To be done: Check each line of the records below and collect those that include the word "walk".

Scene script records
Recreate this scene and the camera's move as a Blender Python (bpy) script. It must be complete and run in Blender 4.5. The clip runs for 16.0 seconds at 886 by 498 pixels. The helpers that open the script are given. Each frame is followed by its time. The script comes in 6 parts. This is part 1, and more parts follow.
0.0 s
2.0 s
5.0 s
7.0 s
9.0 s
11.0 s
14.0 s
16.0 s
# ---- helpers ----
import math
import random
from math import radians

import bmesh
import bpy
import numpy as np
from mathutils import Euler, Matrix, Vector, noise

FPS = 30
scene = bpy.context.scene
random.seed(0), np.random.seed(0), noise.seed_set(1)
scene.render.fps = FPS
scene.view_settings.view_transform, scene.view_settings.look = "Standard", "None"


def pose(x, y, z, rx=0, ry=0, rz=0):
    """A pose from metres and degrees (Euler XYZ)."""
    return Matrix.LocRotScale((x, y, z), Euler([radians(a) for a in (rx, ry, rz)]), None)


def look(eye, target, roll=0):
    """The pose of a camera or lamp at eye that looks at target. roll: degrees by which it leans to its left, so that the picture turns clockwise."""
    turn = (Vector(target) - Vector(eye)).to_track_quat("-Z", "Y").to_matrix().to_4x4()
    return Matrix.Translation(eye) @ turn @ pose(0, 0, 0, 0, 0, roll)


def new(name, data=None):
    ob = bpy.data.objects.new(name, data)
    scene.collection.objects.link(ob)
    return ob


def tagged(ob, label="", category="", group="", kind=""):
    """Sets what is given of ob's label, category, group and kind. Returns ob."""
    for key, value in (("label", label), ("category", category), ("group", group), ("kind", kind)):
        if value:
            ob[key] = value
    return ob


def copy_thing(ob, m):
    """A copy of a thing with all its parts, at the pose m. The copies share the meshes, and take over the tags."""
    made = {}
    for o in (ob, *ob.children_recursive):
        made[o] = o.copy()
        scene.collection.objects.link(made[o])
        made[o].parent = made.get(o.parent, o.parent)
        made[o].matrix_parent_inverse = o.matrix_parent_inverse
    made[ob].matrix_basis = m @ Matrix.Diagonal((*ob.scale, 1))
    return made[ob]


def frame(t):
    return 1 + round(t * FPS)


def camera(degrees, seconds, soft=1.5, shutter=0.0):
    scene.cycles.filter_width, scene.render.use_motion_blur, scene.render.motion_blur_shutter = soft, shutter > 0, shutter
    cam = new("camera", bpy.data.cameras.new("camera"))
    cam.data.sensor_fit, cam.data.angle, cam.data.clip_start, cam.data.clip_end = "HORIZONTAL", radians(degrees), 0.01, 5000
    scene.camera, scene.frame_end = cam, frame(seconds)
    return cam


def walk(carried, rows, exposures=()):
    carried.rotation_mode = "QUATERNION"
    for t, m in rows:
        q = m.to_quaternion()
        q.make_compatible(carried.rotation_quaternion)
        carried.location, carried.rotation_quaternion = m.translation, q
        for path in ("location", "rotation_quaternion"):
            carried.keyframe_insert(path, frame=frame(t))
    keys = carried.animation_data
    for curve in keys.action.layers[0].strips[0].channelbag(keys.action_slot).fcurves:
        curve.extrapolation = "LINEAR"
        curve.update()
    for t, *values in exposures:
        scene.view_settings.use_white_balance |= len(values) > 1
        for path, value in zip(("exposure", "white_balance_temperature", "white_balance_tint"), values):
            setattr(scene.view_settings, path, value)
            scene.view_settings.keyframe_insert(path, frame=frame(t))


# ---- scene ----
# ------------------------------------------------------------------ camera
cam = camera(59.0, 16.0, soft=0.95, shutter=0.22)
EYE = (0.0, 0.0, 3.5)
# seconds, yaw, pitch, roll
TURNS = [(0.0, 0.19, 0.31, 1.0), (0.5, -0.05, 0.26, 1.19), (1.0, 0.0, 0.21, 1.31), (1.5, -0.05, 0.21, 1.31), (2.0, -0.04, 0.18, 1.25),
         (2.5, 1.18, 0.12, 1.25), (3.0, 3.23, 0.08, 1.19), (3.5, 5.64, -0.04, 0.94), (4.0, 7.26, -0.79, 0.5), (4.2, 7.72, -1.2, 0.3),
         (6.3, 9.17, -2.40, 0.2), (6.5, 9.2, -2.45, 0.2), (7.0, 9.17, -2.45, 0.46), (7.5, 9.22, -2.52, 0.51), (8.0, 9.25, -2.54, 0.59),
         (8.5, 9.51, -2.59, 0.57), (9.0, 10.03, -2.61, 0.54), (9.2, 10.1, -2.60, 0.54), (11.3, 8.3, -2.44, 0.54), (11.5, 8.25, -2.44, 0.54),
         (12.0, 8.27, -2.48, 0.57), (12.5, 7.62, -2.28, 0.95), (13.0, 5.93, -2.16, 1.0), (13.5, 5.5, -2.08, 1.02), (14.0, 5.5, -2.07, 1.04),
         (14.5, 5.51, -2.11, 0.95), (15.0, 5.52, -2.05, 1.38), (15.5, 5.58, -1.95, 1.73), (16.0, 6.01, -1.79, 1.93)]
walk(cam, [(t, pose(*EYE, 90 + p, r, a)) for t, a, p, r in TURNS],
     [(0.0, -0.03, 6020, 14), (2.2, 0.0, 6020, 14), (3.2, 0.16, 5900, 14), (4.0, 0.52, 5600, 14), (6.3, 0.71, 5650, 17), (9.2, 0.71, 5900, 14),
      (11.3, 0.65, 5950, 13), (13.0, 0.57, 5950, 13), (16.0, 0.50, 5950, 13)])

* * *

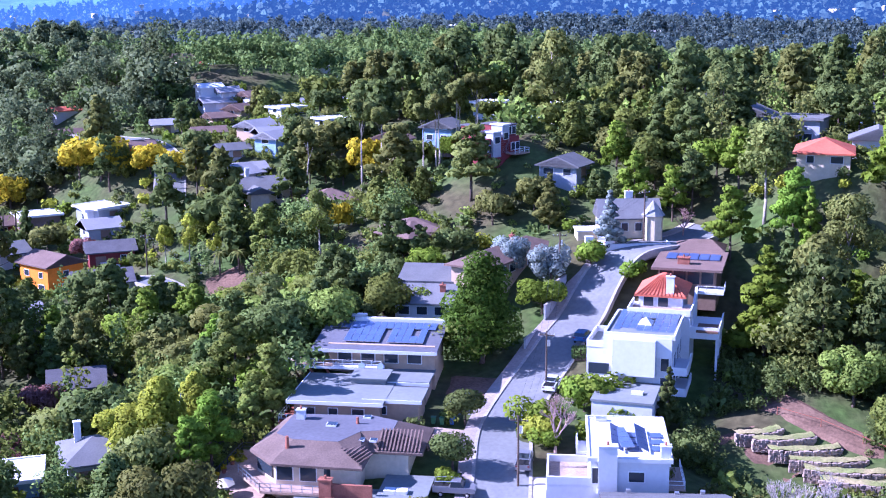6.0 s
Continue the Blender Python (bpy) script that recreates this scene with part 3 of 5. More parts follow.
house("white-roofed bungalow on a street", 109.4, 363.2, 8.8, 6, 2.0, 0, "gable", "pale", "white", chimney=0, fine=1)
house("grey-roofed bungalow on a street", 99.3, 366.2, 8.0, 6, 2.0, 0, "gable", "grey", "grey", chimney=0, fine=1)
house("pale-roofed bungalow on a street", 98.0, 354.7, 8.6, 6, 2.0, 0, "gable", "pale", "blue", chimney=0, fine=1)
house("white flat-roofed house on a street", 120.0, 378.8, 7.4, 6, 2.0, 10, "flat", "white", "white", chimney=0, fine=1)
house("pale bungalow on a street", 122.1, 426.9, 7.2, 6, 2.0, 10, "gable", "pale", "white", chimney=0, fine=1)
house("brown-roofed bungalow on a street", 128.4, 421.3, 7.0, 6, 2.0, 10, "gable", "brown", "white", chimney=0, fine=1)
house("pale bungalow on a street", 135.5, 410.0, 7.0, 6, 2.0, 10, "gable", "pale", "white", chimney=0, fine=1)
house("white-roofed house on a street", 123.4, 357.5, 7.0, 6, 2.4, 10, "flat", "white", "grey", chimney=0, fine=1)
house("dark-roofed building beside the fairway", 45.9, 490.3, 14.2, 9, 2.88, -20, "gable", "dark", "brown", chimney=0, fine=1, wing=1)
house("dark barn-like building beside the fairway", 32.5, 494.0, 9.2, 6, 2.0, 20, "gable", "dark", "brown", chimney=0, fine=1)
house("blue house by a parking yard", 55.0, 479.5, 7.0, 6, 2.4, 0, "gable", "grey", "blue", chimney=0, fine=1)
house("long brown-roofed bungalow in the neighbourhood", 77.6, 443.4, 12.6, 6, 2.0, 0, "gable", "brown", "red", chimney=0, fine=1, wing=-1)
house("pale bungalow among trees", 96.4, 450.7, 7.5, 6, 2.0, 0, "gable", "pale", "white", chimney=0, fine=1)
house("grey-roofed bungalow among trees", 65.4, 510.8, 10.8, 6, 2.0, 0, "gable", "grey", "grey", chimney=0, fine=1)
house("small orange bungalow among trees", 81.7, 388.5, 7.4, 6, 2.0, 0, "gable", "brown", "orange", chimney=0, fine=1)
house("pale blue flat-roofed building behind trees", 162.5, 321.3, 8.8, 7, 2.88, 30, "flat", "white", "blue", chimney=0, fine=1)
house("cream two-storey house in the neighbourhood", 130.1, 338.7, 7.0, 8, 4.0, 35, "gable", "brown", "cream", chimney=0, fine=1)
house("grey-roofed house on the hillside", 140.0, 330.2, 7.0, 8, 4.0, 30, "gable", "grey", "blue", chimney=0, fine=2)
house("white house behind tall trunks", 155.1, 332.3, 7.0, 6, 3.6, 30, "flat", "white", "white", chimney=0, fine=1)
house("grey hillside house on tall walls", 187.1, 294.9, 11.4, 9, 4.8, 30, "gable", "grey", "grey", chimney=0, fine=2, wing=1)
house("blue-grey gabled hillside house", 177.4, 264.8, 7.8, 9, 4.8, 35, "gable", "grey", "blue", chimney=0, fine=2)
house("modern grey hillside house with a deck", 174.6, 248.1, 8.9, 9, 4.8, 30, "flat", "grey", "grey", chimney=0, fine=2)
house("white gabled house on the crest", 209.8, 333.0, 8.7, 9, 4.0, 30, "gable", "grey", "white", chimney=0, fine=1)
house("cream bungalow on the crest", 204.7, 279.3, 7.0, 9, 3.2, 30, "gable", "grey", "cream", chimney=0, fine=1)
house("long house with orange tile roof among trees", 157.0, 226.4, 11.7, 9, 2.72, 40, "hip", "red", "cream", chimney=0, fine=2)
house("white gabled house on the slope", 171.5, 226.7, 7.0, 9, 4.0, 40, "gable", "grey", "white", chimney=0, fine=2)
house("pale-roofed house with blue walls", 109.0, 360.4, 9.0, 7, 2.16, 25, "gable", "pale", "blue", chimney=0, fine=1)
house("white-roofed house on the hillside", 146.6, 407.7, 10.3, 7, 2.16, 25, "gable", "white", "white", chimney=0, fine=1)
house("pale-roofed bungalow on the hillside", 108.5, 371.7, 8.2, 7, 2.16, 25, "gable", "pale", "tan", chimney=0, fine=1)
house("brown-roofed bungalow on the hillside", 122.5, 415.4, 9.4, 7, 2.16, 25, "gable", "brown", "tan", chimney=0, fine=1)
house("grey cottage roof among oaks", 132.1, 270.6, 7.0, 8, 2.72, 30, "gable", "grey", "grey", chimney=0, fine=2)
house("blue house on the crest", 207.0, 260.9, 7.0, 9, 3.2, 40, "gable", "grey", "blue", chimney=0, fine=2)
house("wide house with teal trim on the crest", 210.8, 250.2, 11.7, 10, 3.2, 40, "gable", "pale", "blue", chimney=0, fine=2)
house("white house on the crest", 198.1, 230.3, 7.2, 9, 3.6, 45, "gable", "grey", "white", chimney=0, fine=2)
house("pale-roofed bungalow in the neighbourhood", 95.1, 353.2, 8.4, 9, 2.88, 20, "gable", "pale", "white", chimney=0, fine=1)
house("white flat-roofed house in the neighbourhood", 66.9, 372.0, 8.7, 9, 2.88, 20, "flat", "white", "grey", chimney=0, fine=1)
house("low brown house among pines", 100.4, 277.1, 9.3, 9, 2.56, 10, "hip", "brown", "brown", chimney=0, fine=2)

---

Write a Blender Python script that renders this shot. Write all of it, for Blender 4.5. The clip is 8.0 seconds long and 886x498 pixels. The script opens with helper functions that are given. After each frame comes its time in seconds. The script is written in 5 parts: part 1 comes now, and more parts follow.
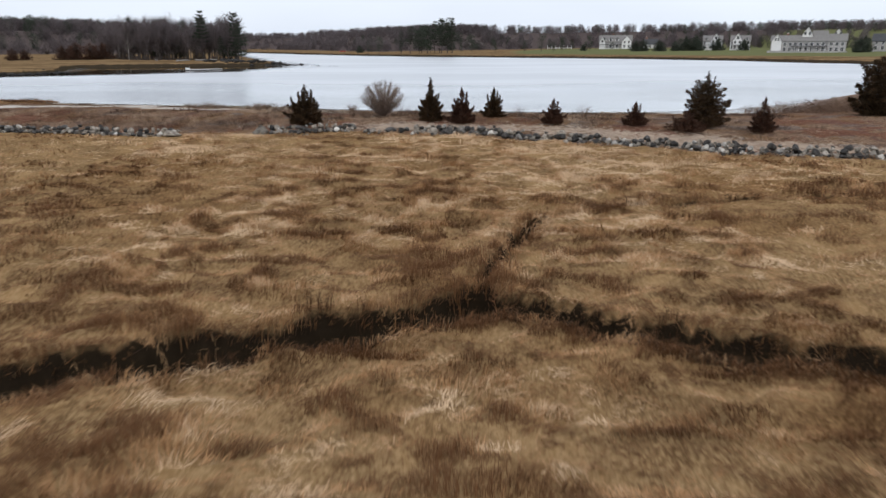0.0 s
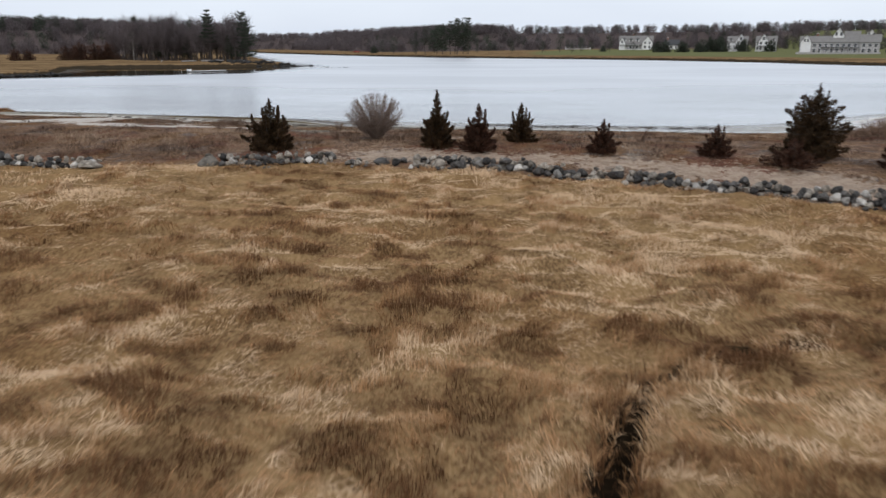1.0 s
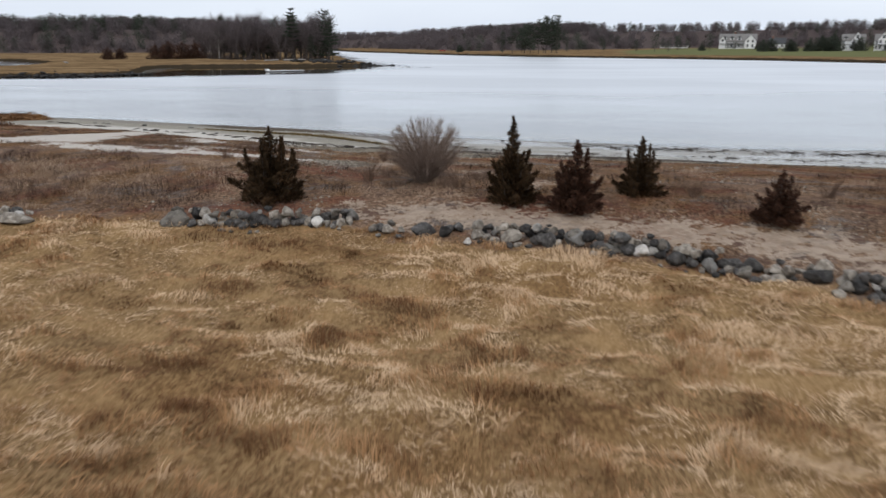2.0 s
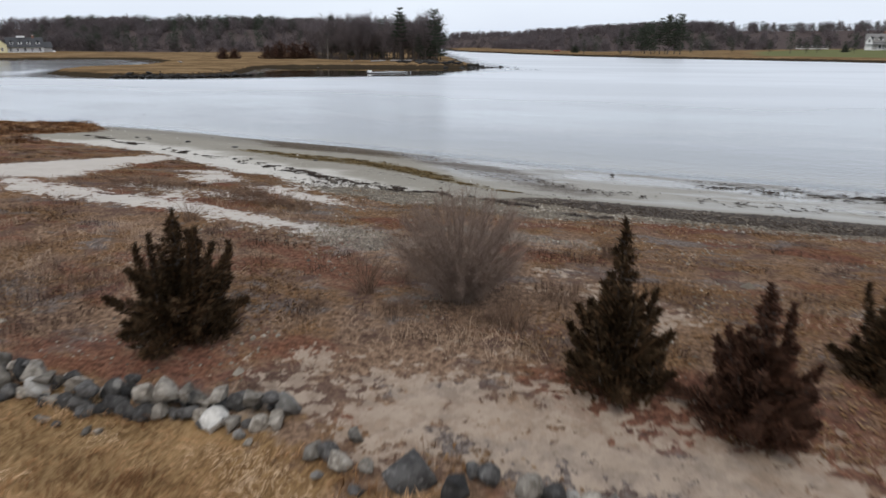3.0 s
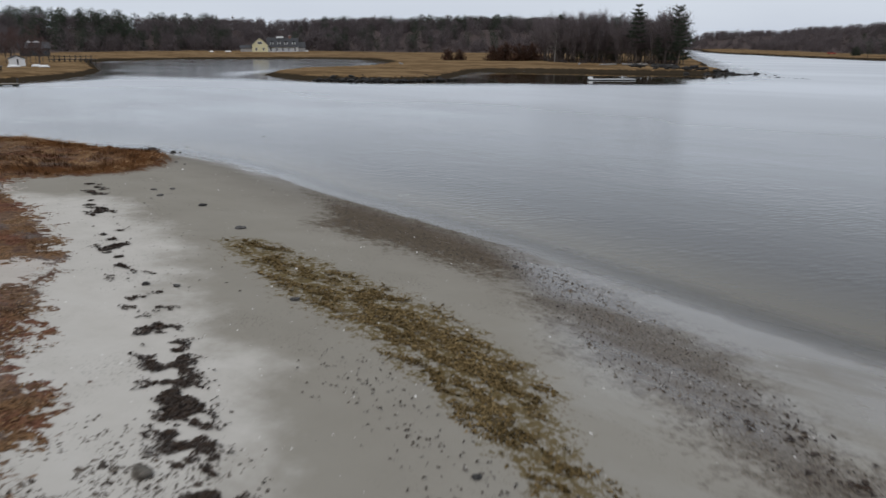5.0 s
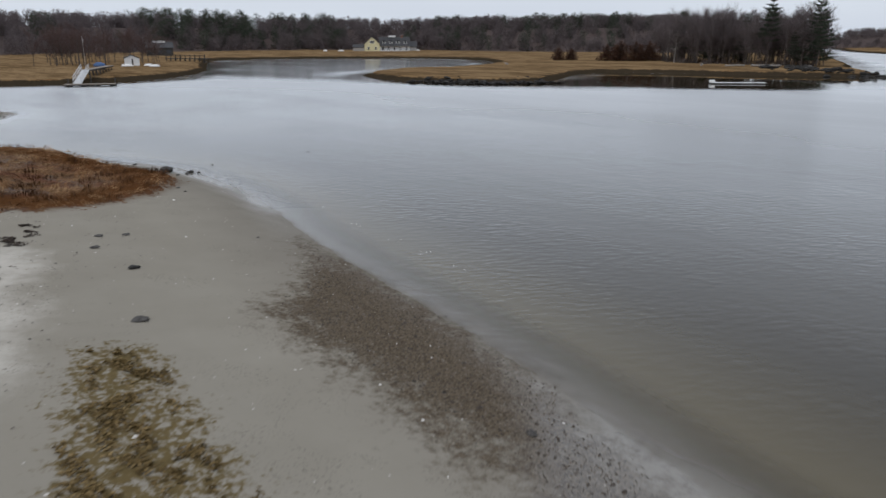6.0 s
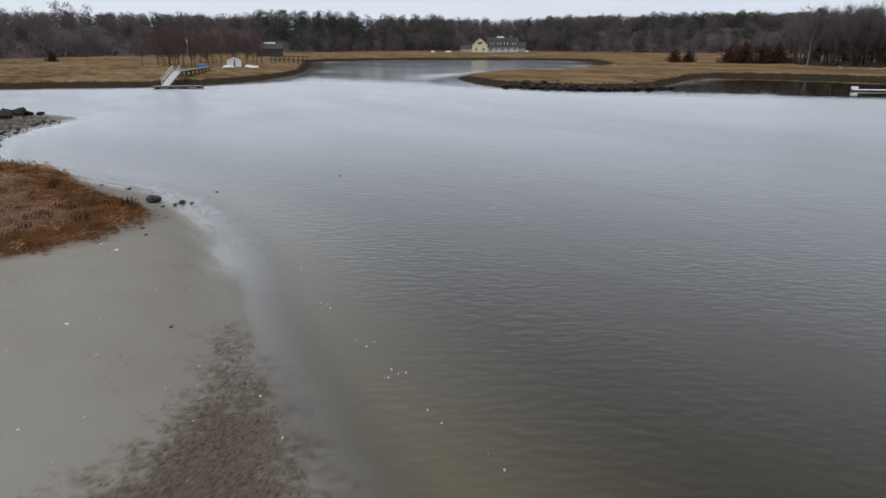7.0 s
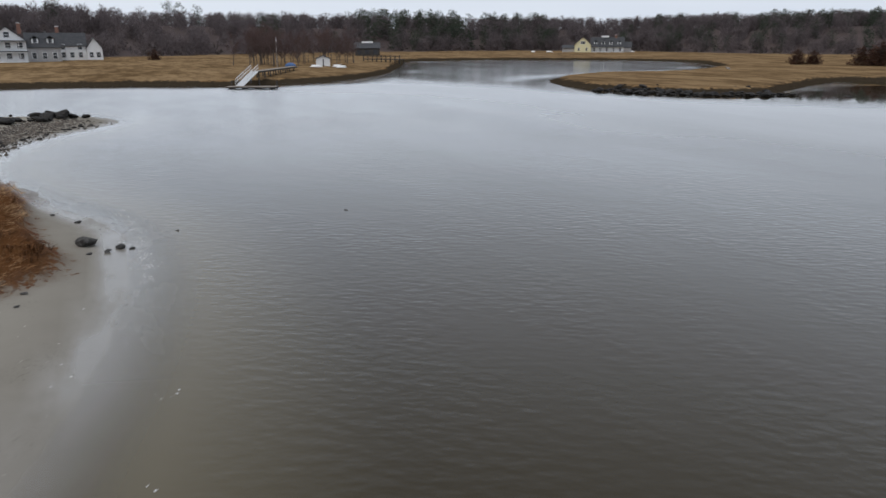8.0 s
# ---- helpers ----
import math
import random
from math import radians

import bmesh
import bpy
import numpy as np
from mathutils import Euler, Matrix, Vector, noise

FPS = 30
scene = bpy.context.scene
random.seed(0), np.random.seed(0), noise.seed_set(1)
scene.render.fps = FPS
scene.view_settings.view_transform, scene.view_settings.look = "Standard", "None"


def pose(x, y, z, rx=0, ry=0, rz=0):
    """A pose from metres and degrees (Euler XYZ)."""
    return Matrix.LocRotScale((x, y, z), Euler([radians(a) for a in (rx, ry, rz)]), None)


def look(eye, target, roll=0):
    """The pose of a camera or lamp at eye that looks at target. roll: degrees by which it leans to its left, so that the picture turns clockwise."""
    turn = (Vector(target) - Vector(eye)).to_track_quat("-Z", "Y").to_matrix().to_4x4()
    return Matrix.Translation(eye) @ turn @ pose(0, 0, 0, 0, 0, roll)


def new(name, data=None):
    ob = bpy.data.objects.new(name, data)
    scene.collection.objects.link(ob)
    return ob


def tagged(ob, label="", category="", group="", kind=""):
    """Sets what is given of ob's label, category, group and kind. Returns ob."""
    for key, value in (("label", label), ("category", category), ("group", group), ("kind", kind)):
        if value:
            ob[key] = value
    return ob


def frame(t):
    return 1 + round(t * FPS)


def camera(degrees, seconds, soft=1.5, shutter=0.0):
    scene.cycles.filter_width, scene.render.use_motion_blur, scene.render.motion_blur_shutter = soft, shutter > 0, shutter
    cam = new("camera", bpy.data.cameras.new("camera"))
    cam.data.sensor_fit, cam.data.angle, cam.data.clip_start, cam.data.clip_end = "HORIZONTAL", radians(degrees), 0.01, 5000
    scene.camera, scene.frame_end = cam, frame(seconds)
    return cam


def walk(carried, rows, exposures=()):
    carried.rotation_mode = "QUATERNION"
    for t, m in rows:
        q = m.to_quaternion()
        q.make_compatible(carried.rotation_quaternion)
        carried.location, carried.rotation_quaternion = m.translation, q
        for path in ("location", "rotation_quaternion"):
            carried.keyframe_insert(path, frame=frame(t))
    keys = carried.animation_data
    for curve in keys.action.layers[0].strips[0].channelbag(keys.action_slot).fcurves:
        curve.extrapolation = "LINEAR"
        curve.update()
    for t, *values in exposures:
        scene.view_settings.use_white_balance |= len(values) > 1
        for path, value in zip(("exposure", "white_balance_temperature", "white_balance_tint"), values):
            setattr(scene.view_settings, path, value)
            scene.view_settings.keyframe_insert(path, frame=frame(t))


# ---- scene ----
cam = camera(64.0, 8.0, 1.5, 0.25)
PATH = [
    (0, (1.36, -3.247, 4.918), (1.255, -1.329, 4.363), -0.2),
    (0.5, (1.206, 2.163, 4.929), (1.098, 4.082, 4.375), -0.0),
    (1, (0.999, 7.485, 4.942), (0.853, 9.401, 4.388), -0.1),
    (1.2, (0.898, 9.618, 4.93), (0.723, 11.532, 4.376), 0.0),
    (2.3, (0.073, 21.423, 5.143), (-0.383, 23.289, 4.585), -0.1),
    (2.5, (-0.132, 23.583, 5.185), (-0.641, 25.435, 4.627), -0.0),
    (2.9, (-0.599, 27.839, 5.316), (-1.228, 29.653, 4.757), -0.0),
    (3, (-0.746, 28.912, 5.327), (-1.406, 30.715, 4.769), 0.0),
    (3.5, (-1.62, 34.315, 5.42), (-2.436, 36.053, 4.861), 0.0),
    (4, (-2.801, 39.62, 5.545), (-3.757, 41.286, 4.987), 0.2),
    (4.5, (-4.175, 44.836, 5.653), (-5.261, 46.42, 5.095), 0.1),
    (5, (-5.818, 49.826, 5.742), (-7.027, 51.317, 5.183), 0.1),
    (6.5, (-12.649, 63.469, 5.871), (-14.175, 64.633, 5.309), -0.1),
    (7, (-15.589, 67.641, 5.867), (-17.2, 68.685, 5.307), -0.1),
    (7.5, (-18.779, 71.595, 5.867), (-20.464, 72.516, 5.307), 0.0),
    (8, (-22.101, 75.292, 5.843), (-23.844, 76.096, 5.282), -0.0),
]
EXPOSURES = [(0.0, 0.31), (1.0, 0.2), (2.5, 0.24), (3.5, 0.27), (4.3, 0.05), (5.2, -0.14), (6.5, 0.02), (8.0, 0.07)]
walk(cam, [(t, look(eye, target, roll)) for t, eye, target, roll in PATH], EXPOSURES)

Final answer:
def walk(carried, rows, exposures=()):
walk(cam, [(t, pose(*EYE, 90 + p, r, a)) for t, a, p, r in TURNS],
def walk(carried, rows, exposures=()):
walk(cam, [(t, look(eye, target, roll)) for t, eye, target, roll in PATH], EXPOSURES)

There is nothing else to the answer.